--- Collected data ---
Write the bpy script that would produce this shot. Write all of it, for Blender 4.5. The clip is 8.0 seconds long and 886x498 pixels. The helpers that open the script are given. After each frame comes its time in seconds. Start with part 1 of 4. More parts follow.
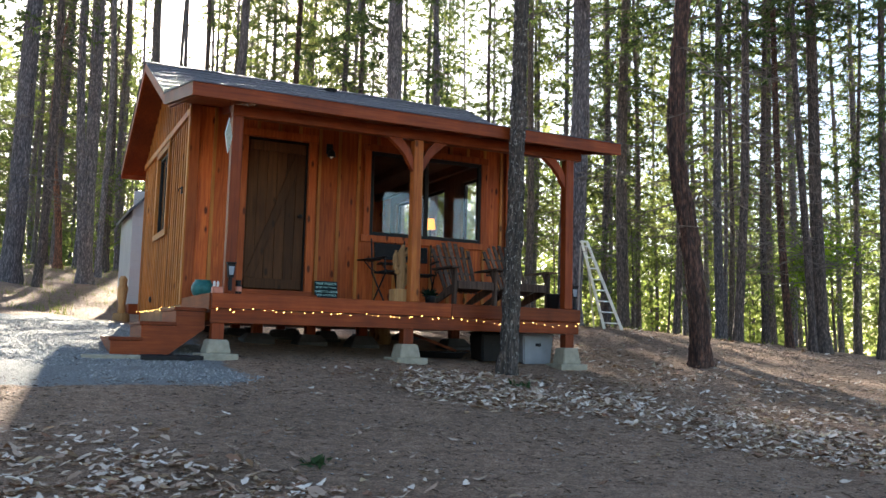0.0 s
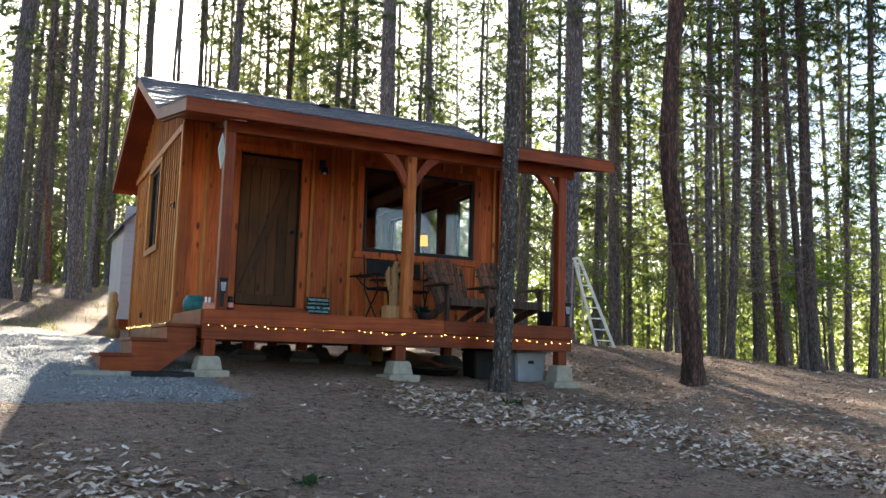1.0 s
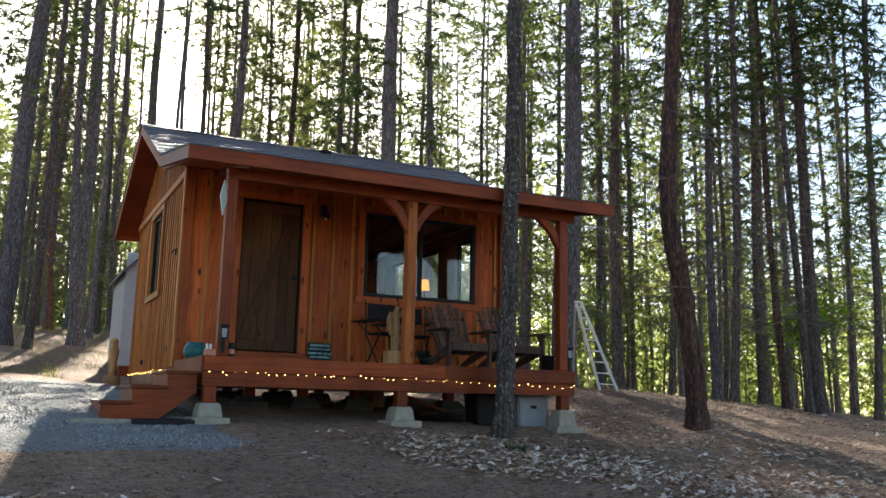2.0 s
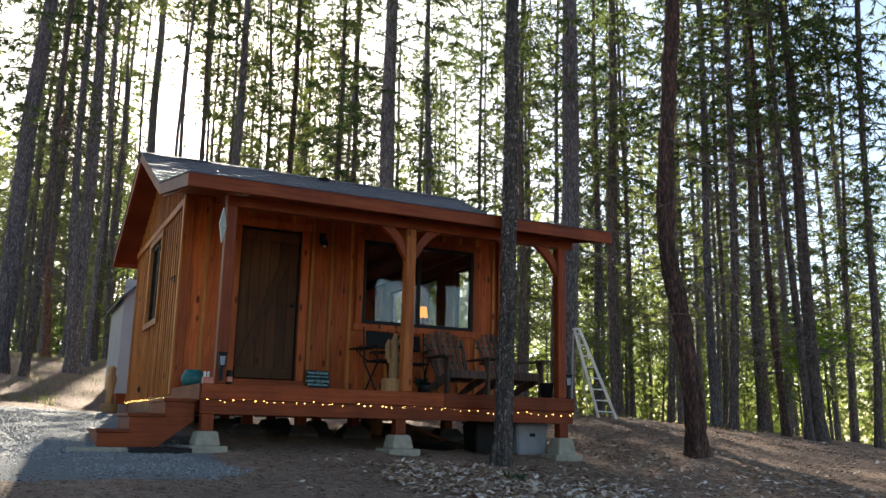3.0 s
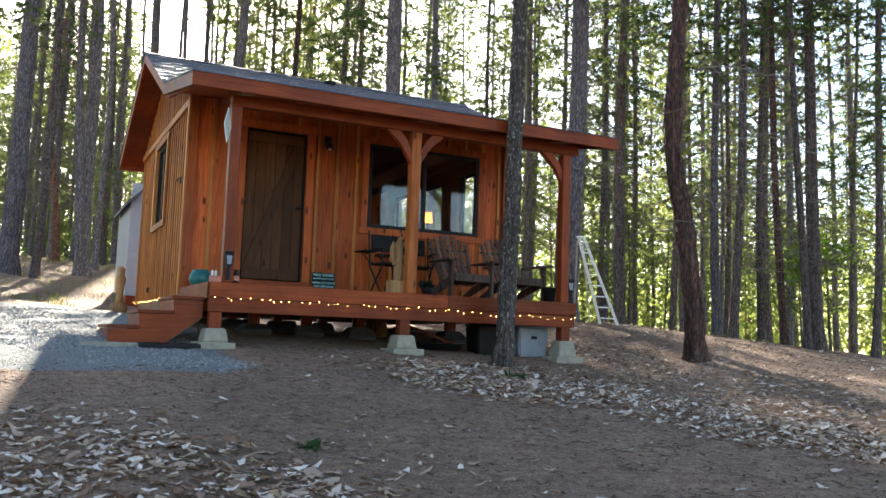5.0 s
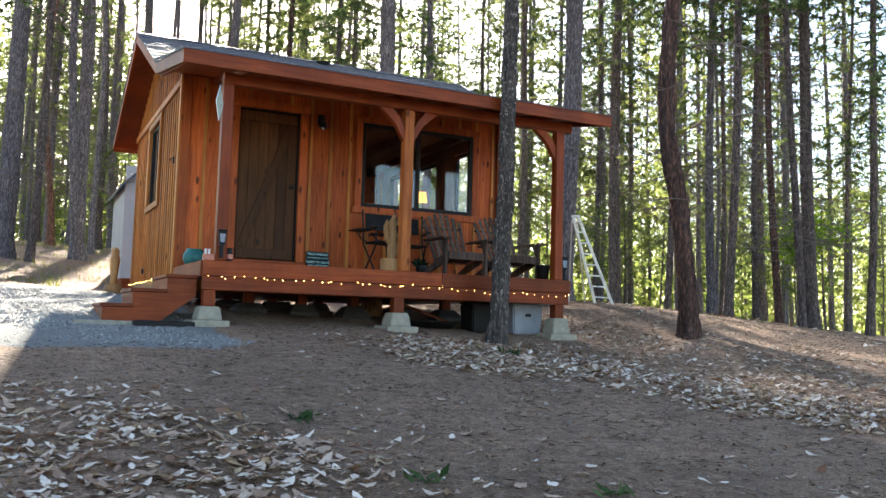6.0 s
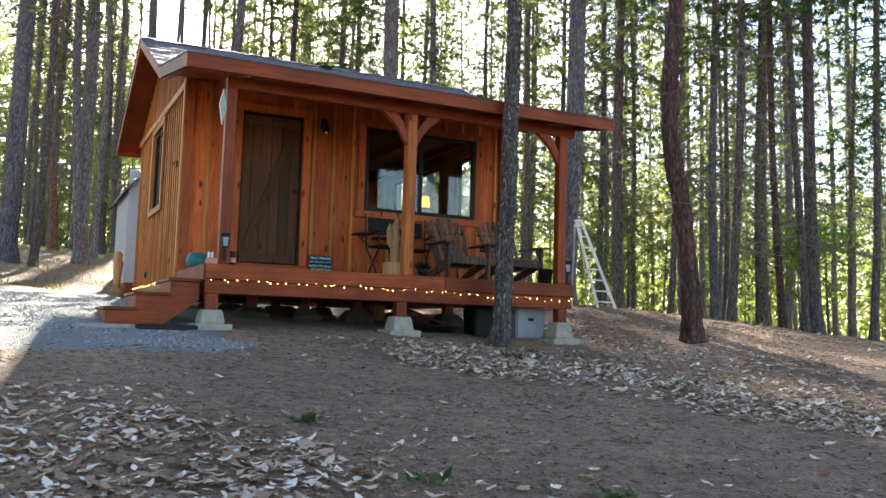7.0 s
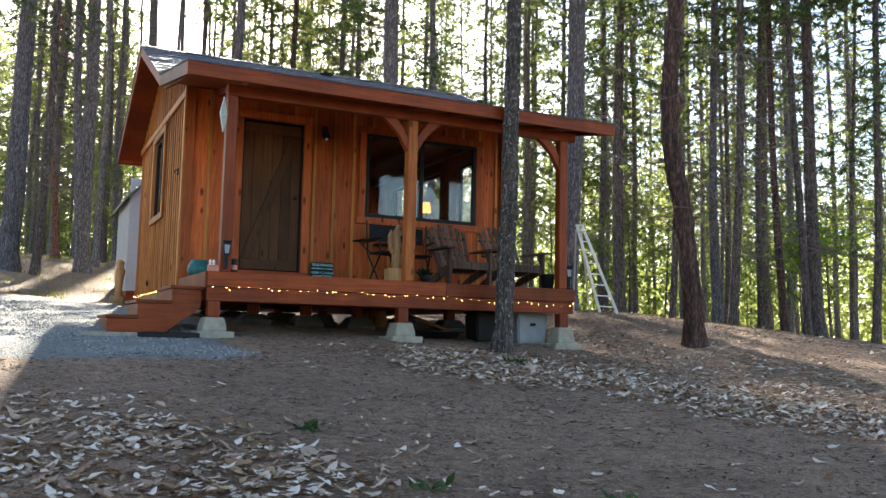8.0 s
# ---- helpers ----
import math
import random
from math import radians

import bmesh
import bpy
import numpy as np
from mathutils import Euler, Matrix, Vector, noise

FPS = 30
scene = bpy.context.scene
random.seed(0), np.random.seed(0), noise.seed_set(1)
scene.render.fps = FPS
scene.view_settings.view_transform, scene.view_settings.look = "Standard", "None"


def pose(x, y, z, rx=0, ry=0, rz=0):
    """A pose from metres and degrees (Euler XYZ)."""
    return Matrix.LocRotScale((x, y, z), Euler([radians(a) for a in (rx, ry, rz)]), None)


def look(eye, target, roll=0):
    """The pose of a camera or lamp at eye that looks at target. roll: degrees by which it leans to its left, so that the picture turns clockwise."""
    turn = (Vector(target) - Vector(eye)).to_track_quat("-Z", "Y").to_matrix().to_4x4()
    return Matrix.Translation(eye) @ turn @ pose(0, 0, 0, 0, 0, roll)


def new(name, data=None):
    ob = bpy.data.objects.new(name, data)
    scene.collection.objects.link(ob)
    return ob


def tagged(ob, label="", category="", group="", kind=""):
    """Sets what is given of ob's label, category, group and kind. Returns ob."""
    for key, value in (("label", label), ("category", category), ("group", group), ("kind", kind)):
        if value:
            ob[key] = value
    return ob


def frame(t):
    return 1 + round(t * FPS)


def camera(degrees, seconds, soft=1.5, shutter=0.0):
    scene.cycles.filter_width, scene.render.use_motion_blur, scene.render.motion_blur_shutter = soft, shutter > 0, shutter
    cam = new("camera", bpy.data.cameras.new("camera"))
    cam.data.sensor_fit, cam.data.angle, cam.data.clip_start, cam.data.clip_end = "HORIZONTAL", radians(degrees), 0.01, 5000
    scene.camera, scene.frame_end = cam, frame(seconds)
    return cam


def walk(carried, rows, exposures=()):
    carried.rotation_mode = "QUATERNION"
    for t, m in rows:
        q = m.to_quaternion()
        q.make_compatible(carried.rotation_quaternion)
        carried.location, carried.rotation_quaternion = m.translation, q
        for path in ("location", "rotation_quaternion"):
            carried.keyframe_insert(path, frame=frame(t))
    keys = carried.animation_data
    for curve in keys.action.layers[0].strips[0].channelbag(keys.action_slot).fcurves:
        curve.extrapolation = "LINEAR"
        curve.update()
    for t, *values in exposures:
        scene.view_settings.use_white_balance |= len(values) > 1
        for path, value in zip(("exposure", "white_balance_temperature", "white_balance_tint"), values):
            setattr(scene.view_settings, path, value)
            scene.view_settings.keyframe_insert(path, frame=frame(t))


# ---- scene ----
---
== Short exercise ==
Give back every line exactly as it stands, pictures excluded.

== Answer to this task ==
Write the bpy script that would produce this shot. Write all of it, for Blender 4.5. The clip is 8.0 seconds long and 886x498 pixels. The helpers that open the script are given. After each frame comes its time in seconds. Start with part 1 of 4. More parts follow.
0.0 s
1.0 s
2.0 s
3.0 s
5.0 s
6.0 s
7.0 s
8.0 s
# ---- helpers ----
import math
import random
from math import radians

import bmesh
import bpy
import numpy as np
from mathutils import Euler, Matrix, Vector, noise

FPS = 30
scene = bpy.context.scene
random.seed(0), np.random.seed(0), noise.seed_set(1)
scene.render.fps = FPS
scene.view_settings.view_transform, scene.view_settings.look = "Standard", "None"


def pose(x, y, z, rx=0, ry=0, rz=0):
    """A pose from metres and degrees (Euler XYZ)."""
    return Matrix.LocRotScale((x, y, z), Euler([radians(a) for a in (rx, ry, rz)]), None)


def look(eye, target, roll=0):
    """The pose of a camera or lamp at eye that looks at target. roll: degrees by which it leans to its left, so that the picture turns clockwise."""
    turn = (Vector(target) - Vector(eye)).to_track_quat("-Z", "Y").to_matrix().to_4x4()
    return Matrix.Translation(eye) @ turn @ pose(0, 0, 0, 0, 0, roll)


def new(name, data=None):
    ob = bpy.data.objects.new(name, data)
    scene.collection.objects.link(ob)
    return ob


def tagged(ob, label="", category="", group="", kind=""):
    """Sets what is given of ob's label, category, group and kind. Returns ob."""
    for key, value in (("label", label), ("category", category), ("group", group), ("kind", kind)):
        if value:
            ob[key] = value
    return ob


def frame(t):
    return 1 + round(t * FPS)


def camera(degrees, seconds, soft=1.5, shutter=0.0):
    scene.cycles.filter_width, scene.render.use_motion_blur, scene.render.motion_blur_shutter = soft, shutter > 0, shutter
    cam = new("camera", bpy.data.cameras.new("camera"))
    cam.data.sensor_fit, cam.data.angle, cam.data.clip_start, cam.data.clip_end = "HORIZONTAL", radians(degrees), 0.01, 5000
    scene.camera, scene.frame_end = cam, frame(seconds)
    return cam


def walk(carried, rows, exposures=()):
    carried.rotation_mode = "QUATERNION"
    for t, m in rows:
        q = m.to_quaternion()
        q.make_compatible(carried.rotation_quaternion)
        carried.location, carried.rotation_quaternion = m.translation, q
        for path in ("location", "rotation_quaternion"):
            carried.keyframe_insert(path, frame=frame(t))
    keys = carried.animation_data
    for curve in keys.action.layers[0].strips[0].channelbag(keys.action_slot).fcurves:
        curve.extrapolation = "LINEAR"
        curve.update()
    for t, *values in exposures:
        scene.view_settings.use_white_balance |= len(values) > 1
        for path, value in zip(("exposure", "white_balance_temperature", "white_balance_tint"), values):
            setattr(scene.view_settings, path, value)
            scene.view_settings.keyframe_insert(path, frame=frame(t))


# ---- scene ----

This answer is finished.